[Data start]
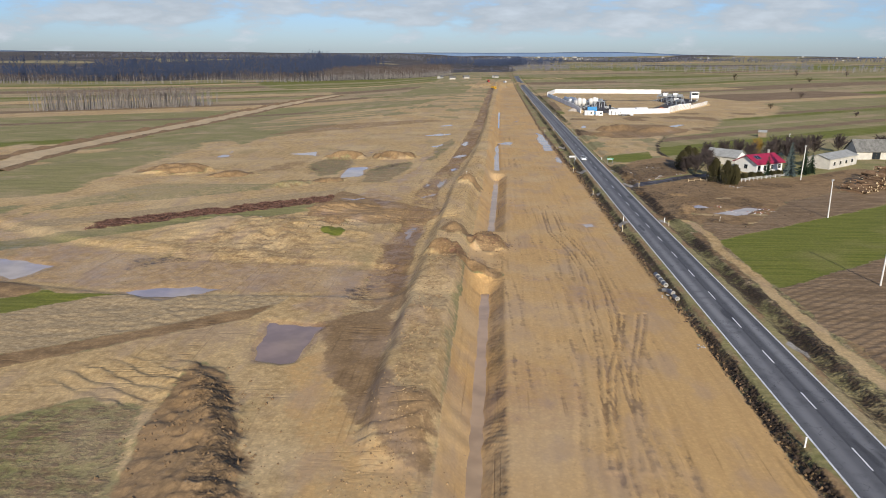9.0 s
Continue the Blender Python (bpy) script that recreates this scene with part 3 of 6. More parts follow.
# the flat shelf of tipped soil above the west field
SHELF = [(-62, 250), (-51, 249.3), (-44.5, 249.4), (-39, 248), (-33.4, 245.6), (-29, 241), (-25.3, 236.4), (-20.5, 231.5), (-14, 229.5), (-11, 224), (-12, 214), (-30, 214), (-45, 224), (-62, 236)]
POND = [(36.5, 89.3), (26, 90.6), (16.0, 91.7), (18.5, 96), (21.1, 101.4), (24, 108), (25.5, 117.8), (29, 128), (34.5, 138), (36.8, 124)]
PUDDLES = (
    ([(22.3, 267.6), (25, 273.7), (33, 274.3), (37.4, 272.5), (37, 266.8), (32.9, 268.4), (26.9, 261.9), (23.5, 262.4)], 0.34),
    ([(-24.6, 322), (-16, 320.3), (-16.5, 308), (-22.6, 308)], 0.5),
    ([(-94, 353.5), (-73, 348), (-75, 338), (-81.4, 341)], 0.34), ([(-54, 334), (-42, 338.4), (-36.5, 337), (-44, 329)], 0.34),
    ([(-38.6, 445.1), (-39.8, 466), (-33.6, 468.5), (-32.5, 448)], 0.45),
    ([(-95.7, 487), (-93.4, 504.7), (-89.1, 483.7)], 0.34), ([(-69.6, 497), (-60, 505.0), (-58, 493)], 0.34), ([(-39.3, 503), (-29.4, 504.5), (-31, 499)], 0.3),
    ([(-13, 416), (-9.5, 421), (-6.5, 423), (-9, 417)], 0.3), ([(-7.6, 432), (-7, 440), (-5.4, 448), (-4.4, 448), (-4.8, 440), (-6.2, 432)], 0.3), ([(-10.6, 381), (-8.4, 383), (-8.2, 374), (-9.8, 371)], 0.25),
    ([(-11, 431), (-10.4, 439), (-9.2, 439), (-9.4, 432)], 0.24), ([(-5, 466), (-2.2, 474), (-2.0, 468), (-3.8, 462)], 0.3), ([(-6.4, 495), (-2, 504), (0.2, 500), (-3, 494)], 0.3), ([(-5, 534), (-1, 546), (0.2, 540), (-1.5, 530)], 0.3), ([(-16, 523), (-11.4, 533), (-10.4, 528), (-13, 520)], 0.3), ([(-18, 566), (-10, 574), (-9, 569), (-14, 562)], 0.3),
    ([(32.6, 586), (35.6, 580), (36.4, 519), (31.3, 519), (31.2, 545)], 0.4), ([(35.5, 511), (36.8, 494), (35.6, 479), (33.6, 489)], 0.3),
    ([(29.6, 390), (33.2, 391.2), (33.7, 387.5), (30.9, 386.5)], 0.26), ([(12, 198.3), (14.9, 184.3), (11.8, 181), (10.6, 190)], 0.26),
    ([(17.8, 211.7), (22.5, 216), (22.9, 191.7), (19.8, 184.7), (17.1, 195)], 0.27), ([(34.9, 197), (35.2, 178.4), (32.4, 179.6)], 0.3),
    ([(13, 540), (17, 548), (20, 546), (18, 536)], 0.24), ([(22, 640), (26, 655), (28, 650)], 0.24),
    ([(64, 402), (76, 411), (80, 408), (70, 398)], 0.4), ([(60, 407), (64, 411), (66, 408)], 0.34), ([(58, 606), (60, 622), (62, 618), (60.5, 606)], 0.22),
    ([(106, 620), (116, 632), (119, 629), (110, 616)], 0.22), ([(-24, 560), (-14, 575), (-12, 566)], 0.3), ([(-20, 604), (-12, 618), (-10, 610)], 0.3), ([(-32, 412), (-24, 414), (-28, 409)], 0.2),
)
# pale gravel spread at culverts and field entrances: x, y, half-widths
APRONS = ((39.4, 388.0, 1.9, 1.8), (49.8, 389.5, 1.6, 1.8), (38.7, 424.5, 1.8, 1.5), (50.2, 316.5, 1.5, 2.4), (39.8, 263.5, 1.4, 2.2), (50.6, 273.6, 3.4, 1.8), (40.0, 462.0, 1.7, 2.2), (37.6, 461.5, 1.0, 1.2), (50.2, 463.0, 1.4, 1.4), (39.4, 525.0, 1.6, 3.0), (50.0, 149.0, 1.5, 3.6), (49.8, 224.0, 1.5, 2.6), (50.0, 190.0, 1.5, 2.2), (40.2, 165.0, 1.2, 2.0), (50.2, 256, 1.2, 2.0), (50.4, 438, 1.6, 2.6), (49.8, 560, 1.5, 3.0))
STRIPS_EAST = ((-400, 20, 2), (20, 47, 1), (47, 73, 3), (73, 89, 1), (89, 116, 2), (116, 140, 1), (140, 151, 3), (151, 167, 2), (167, 189, 3), (189, 196, 4), (196, 216, 1), (216, 243, 2), (243, 269, 3), (269, 300, 2), (300, 340, 1), (340, 361, 0), (361, 380, 3), (380, 392, 1), (392, 402, 2), (402, 416, 1), (416, 422, 4), (422, 440, 1), (440, 452, 3))
STRIPS_CURVE = ((-400, 163.5, 7), (163.5, 184, 3), (184, 208, 2), (208, 229, 3), (229, 400, 1))
STRIPS_WEST = ((-400, 237, 3), (237, 262, 1), (262, 277, 5), (277, 281, 7), (281, 299, 4), (299, 307, 3), (307, 326, 7), (326, 330, 4), (330, 400, 7))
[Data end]
- [Aim of the task]
Write out the whole listing exactly, and drop the pictures.

- [Solved problem]
9.0 s
Continue the Blender Python (bpy) script that recreates this scene with part 3 of 6. More parts follow.
# the flat shelf of tipped soil above the west field
SHELF = [(-62, 250), (-51, 249.3), (-44.5, 249.4), (-39, 248), (-33.4, 245.6), (-29, 241), (-25.3, 236.4), (-20.5, 231.5), (-14, 229.5), (-11, 224), (-12, 214), (-30, 214), (-45, 224), (-62, 236)]
POND = [(36.5, 89.3), (26, 90.6), (16.0, 91.7), (18.5, 96), (21.1, 101.4), (24, 108), (25.5, 117.8), (29, 128), (34.5, 138), (36.8, 124)]
PUDDLES = (
    ([(22.3, 267.6), (25, 273.7), (33, 274.3), (37.4, 272.5), (37, 266.8), (32.9, 268.4), (26.9, 261.9), (23.5, 262.4)], 0.34),
    ([(-24.6, 322), (-16, 320.3), (-16.5, 308), (-22.6, 308)], 0.5),
    ([(-94, 353.5), (-73, 348), (-75, 338), (-81.4, 341)], 0.34), ([(-54, 334), (-42, 338.4), (-36.5, 337), (-44, 329)], 0.34),
    ([(-38.6, 445.1), (-39.8, 466), (-33.6, 468.5), (-32.5, 448)], 0.45),
    ([(-95.7, 487), (-93.4, 504.7), (-89.1, 483.7)], 0.34), ([(-69.6, 497), (-60, 505.0), (-58, 493)], 0.34), ([(-39.3, 503), (-29.4, 504.5), (-31, 499)], 0.3),
    ([(-13, 416), (-9.5, 421), (-6.5, 423), (-9, 417)], 0.3), ([(-7.6, 432), (-7, 440), (-5.4, 448), (-4.4, 448), (-4.8, 440), (-6.2, 432)], 0.3), ([(-10.6, 381), (-8.4, 383), (-8.2, 374), (-9.8, 371)], 0.25),
    ([(-11, 431), (-10.4, 439), (-9.2, 439), (-9.4, 432)], 0.24), ([(-5, 466), (-2.2, 474), (-2.0, 468), (-3.8, 462)], 0.3), ([(-6.4, 495), (-2, 504), (0.2, 500), (-3, 494)], 0.3), ([(-5, 534), (-1, 546), (0.2, 540), (-1.5, 530)], 0.3), ([(-16, 523), (-11.4, 533), (-10.4, 528), (-13, 520)], 0.3), ([(-18, 566), (-10, 574), (-9, 569), (-14, 562)], 0.3),
    ([(32.6, 586), (35.6, 580), (36.4, 519), (31.3, 519), (31.2, 545)], 0.4), ([(35.5, 511), (36.8, 494), (35.6, 479), (33.6, 489)], 0.3),
    ([(29.6, 390), (33.2, 391.2), (33.7, 387.5), (30.9, 386.5)], 0.26), ([(12, 198.3), (14.9, 184.3), (11.8, 181), (10.6, 190)], 0.26),
    ([(17.8, 211.7), (22.5, 216), (22.9, 191.7), (19.8, 184.7), (17.1, 195)], 0.27), ([(34.9, 197), (35.2, 178.4), (32.4, 179.6)], 0.3),
    ([(13, 540), (17, 548), (20, 546), (18, 536)], 0.24), ([(22, 640), (26, 655), (28, 650)], 0.24),
    ([(64, 402), (76, 411), (80, 408), (70, 398)], 0.4), ([(60, 407), (64, 411), (66, 408)], 0.34), ([(58, 606), (60, 622), (62, 618), (60.5, 606)], 0.22),
    ([(106, 620), (116, 632), (119, 629), (110, 616)], 0.22), ([(-24, 560), (-14, 575), (-12, 566)], 0.3), ([(-20, 604), (-12, 618), (-10, 610)], 0.3), ([(-32, 412), (-24, 414), (-28, 409)], 0.2),
)
# pale gravel spread at culverts and field entrances: x, y, half-widths
APRONS = ((39.4, 388.0, 1.9, 1.8), (49.8, 389.5, 1.6, 1.8), (38.7, 424.5, 1.8, 1.5), (50.2, 316.5, 1.5, 2.4), (39.8, 263.5, 1.4, 2.2), (50.6, 273.6, 3.4, 1.8), (40.0, 462.0, 1.7, 2.2), (37.6, 461.5, 1.0, 1.2), (50.2, 463.0, 1.4, 1.4), (39.4, 525.0, 1.6, 3.0), (50.0, 149.0, 1.5, 3.6), (49.8, 224.0, 1.5, 2.6), (50.0, 190.0, 1.5, 2.2), (40.2, 165.0, 1.2, 2.0), (50.2, 256, 1.2, 2.0), (50.4, 438, 1.6, 2.6), (49.8, 560, 1.5, 3.0))
STRIPS_EAST = ((-400, 20, 2), (20, 47, 1), (47, 73, 3), (73, 89, 1), (89, 116, 2), (116, 140, 1), (140, 151, 3), (151, 167, 2), (167, 189, 3), (189, 196, 4), (196, 216, 1), (216, 243, 2), (243, 269, 3), (269, 300, 2), (300, 340, 1), (340, 361, 0), (361, 380, 3), (380, 392, 1), (392, 402, 2), (402, 416, 1), (416, 422, 4), (422, 440, 1), (440, 452, 3))
STRIPS_CURVE = ((-400, 163.5, 7), (163.5, 184, 3), (184, 208, 2), (208, 229, 3), (229, 400, 1))
STRIPS_WEST = ((-400, 237, 3), (237, 262, 1), (262, 277, 5), (277, 281, 7), (281, 299, 4), (299, 307, 3), (307, 326, 7), (326, 330, 4), (330, 400, 7))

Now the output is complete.